7: "Ways We Feel Anxious"; October 10, 2022; 208
Gloria teams up with Candace from Phineas and Ferb, Marcy from Amphibia and Libby from The Ghost and Molly McGee to form The Stress Girlz and sing "Ways We Feel Anxious", a parody of "Ways to Be Wicked" from Descendants 2.
8: "Santa Gave My Grandson Coal for Christmas"; November 26, 2022; 209
Gramma sings about how she convinced Santa to stop giving her family coal for Christmas.
9: "Tweenage Farm Kid"; June 8, 2024; 210
Cricket and Tilly sing a parody of "Teenage Dirtbag" by Wheatus.

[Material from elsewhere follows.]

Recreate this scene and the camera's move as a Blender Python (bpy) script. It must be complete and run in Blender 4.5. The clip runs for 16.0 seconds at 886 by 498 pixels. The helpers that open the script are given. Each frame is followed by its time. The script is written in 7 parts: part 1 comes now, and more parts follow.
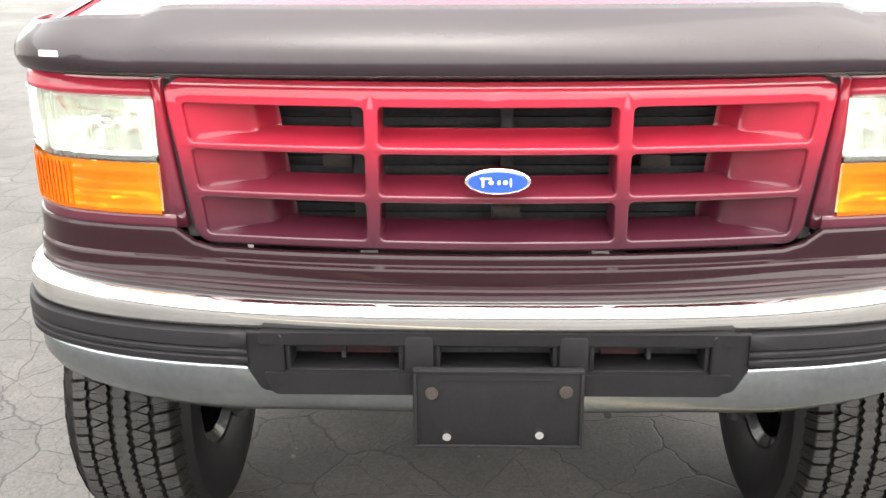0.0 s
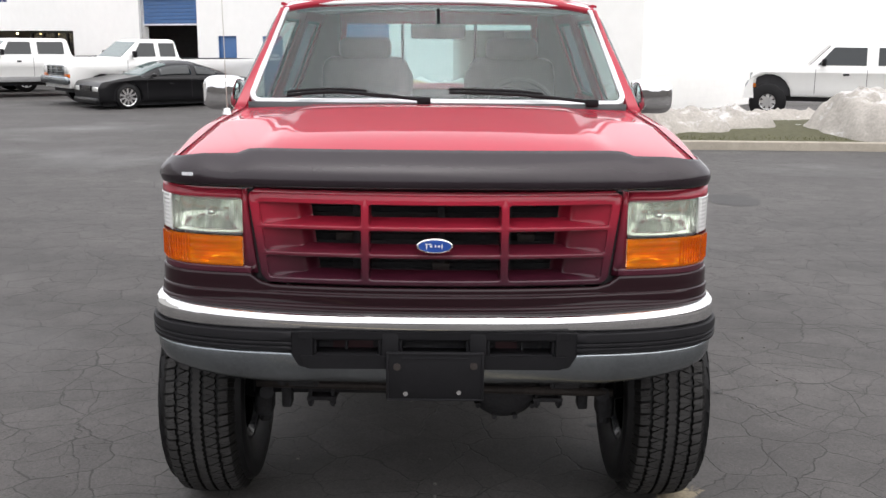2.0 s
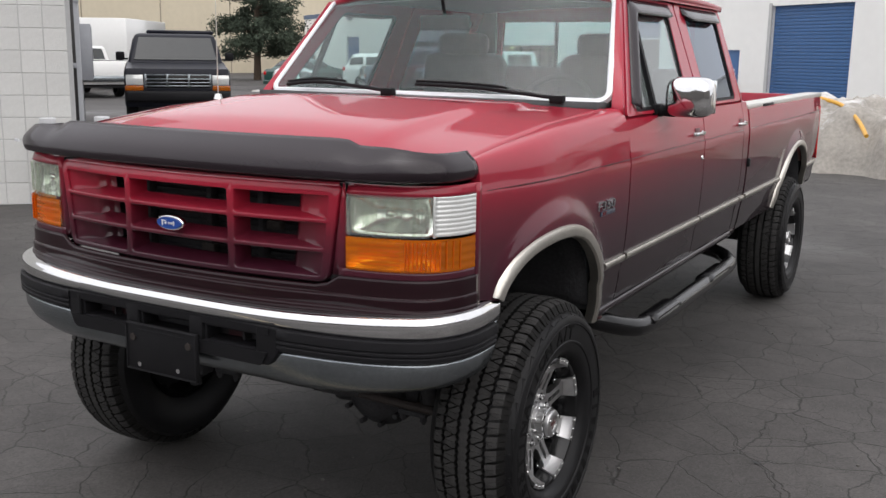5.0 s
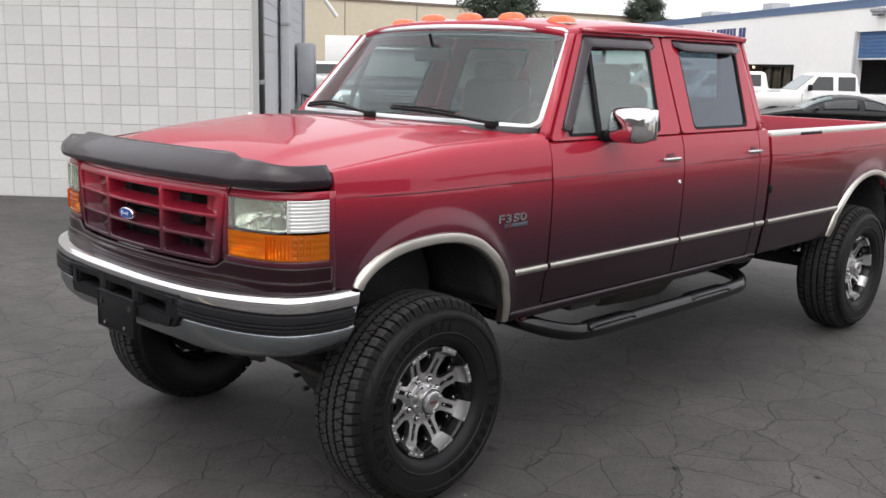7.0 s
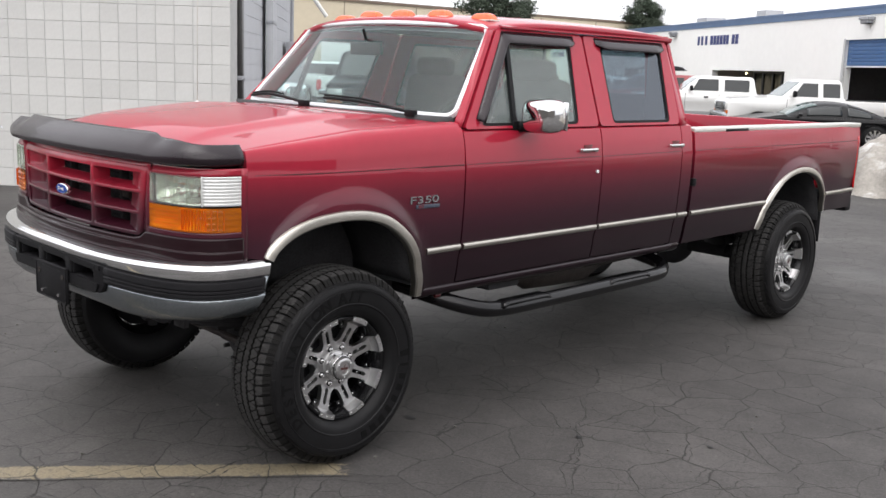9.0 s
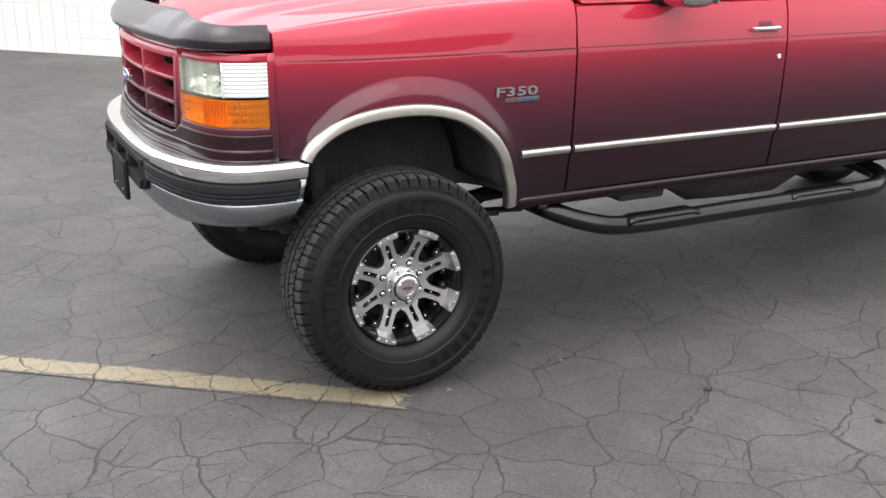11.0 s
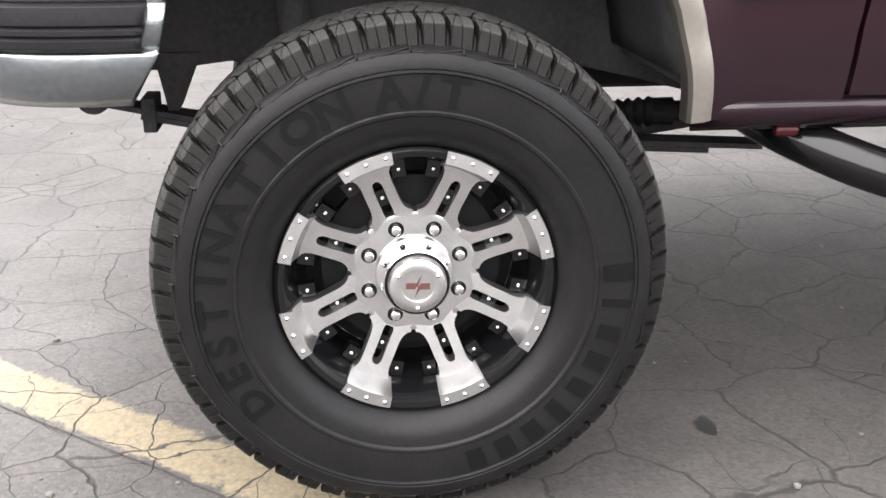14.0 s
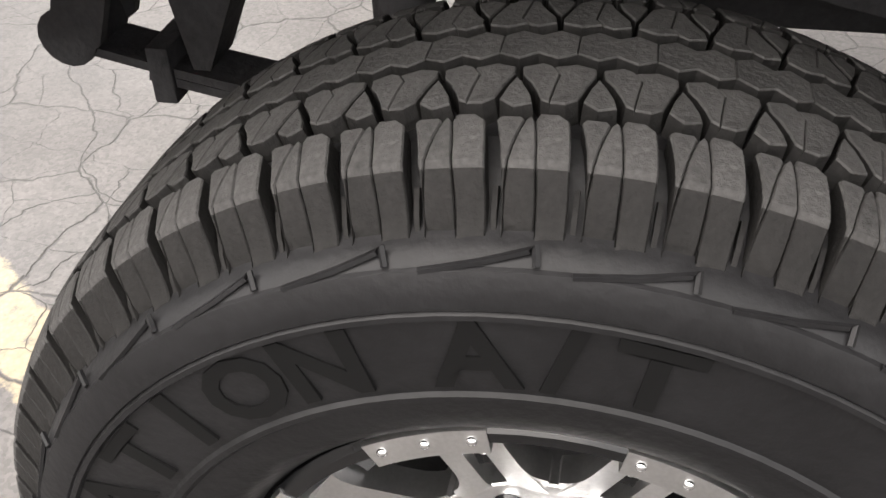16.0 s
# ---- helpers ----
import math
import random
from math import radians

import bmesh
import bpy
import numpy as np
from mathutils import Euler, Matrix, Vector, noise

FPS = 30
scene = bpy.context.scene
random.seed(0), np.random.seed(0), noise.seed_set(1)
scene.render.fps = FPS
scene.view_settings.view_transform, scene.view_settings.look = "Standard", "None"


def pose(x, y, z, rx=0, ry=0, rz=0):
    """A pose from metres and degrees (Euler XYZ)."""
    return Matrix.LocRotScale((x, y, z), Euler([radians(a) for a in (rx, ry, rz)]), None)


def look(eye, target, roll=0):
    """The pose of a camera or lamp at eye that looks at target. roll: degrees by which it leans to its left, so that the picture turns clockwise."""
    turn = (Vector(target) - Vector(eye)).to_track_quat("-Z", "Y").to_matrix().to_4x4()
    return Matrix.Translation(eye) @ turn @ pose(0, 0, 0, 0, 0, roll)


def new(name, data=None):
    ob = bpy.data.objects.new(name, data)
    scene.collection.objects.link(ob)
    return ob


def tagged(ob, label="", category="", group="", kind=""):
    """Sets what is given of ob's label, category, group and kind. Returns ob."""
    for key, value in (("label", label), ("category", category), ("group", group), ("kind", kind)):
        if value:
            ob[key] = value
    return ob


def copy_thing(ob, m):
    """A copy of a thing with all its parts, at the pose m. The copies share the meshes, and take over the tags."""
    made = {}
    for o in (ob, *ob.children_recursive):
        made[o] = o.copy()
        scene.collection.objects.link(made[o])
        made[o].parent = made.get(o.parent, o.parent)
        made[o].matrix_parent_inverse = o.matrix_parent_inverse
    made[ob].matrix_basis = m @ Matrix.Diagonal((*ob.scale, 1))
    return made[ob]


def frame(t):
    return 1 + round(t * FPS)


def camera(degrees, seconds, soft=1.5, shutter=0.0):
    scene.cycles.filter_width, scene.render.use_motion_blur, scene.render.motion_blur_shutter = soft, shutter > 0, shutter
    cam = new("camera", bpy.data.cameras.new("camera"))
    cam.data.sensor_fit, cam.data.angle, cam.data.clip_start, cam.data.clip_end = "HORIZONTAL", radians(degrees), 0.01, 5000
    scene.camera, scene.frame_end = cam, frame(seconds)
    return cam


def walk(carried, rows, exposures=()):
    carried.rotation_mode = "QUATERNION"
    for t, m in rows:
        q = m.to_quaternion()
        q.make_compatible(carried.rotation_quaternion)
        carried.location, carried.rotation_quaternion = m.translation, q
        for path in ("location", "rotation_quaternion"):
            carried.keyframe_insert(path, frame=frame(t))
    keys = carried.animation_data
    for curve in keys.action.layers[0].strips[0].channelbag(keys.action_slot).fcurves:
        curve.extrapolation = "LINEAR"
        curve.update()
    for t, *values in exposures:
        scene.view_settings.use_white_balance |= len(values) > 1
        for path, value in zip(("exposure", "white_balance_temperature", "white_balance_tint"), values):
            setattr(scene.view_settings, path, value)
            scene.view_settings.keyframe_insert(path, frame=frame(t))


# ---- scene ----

===Disney Theme Song Takeover (2019–25)===

| No. | Title | Online release date | Prod. code |
| 1 | "Gramma Theme Song Takeover" | September 23, 2019 | 104 |
Gramma takes over the Big City Greens theme song to talk about how rough her childhood was.
| 2 | "Bill Theme Song Takeover" | February 27, 2022 | 108 |
Bill takes over the Big City Greens theme song to talk about his potential television program about vegetable farming.
| 3 | "Meg & Milo Roast the Greens!" | August 11, 2022 | 204 |
Milo Manheim and Meg Donnelly of Zombies fame take over the Big City Greens theme song by roasting the titular family.
| 4 | "Baby Big City Greens" | April 1, 2023 | 302 |
An April Fool's Day video claiming to be a Big City Greens spin-off depicting the characters as infants and Gramma Alice as the faceless parental figure.
| 5 | "Vasquez Theme Song Takeover" | May 27, 2023 | TBA |
When Remy requests that Vasquez (Danny Trejo) take over the Big City Greens theme, everyone’s favorite bodyguard uses the power of hard rock to sing about what his very untypical day is like.
| 6 | "Remy Theme Song Takeover" | June 15, 2024 | TBA |
When Remy finally gets a chance to sing his own version of the Big City Greens theme song, everyone’s favorite loveable dork shines and gives it a fresh new rap spin.
| 7 | "Andromeda Theme Song Takeover" | November 9, 2024 | TBA |
Everyone’s favorite conspiracy theorist, Andromeda, surprises the Greens when she insists that there are astonishing secret messages when you play their theme song backwards.
| 8 | "Grandpa Nick Theme Song Takeover" | March 15, 2025 | TBA |
When the scheming Grandpa Nick shows up with a very suss "Theme Song Takeover Logo," everyone's favorite bad influence sings his version of the Big City Greens theme song.

===Standalone shorts (2020–22)===

| No. | Title | Online release date | Prod. code |
| 1 | "ZOMBIES Lip Switch w/ Big City Greens" "Big City Greens x Zombies" | November 19, 2020 | 101 |
The cast of Big City Greens perform an abridged version of Zombies with their mouths replacing the characters' in the film.
| 2 | "The Santa Clause Lip Switch w/ Big City Greens" "Big City Greens x The Santa Clause" | December 13, 2020 | 102 |
The cast of Big City Greens perform an abridged version of The Santa Clause with their mouths replacing the characters' in the film.
| 3 | "Big City Greens x Line Rider" | February 20, 2022 | TBA |
The Green Family are rendered as characters in the Line Rider game, set to an orchestral rendition of the theme song.

===How NOT to Draw (2022–25)===
A series of shorts where a certain character from a Disney property, mainly a Disney Channel show, would usually do certain shenanigans as they request from the animator or the artist.

| No. | Title | Original release date | Prod. code |
| 1 | "Cricket Green Cartoon Comes to Life!" | September 30, 2022 | TBA |
When Cricket Green from Big City Greens is brought to life, he has a very special request for his animator (Kari Wahlgren).
| 2 | "Tilly" | November 16, 2024 | TBA |
In this drawing tutorial parody, Tilly Green helps spark an animator's (Shane Houghton) imagination by getting him to play a game of make believe that turns a tea party into an exciting mystery!
| 3 | "Gramma Alice Cartoon Comes to Life!" | October 11, 2025 | TBA |
In this drawing tutorial parody, Gramma Alice is not too pleased about being sketched by an Animator (Chris Houghton), and she is determined to do anything to get back to her family!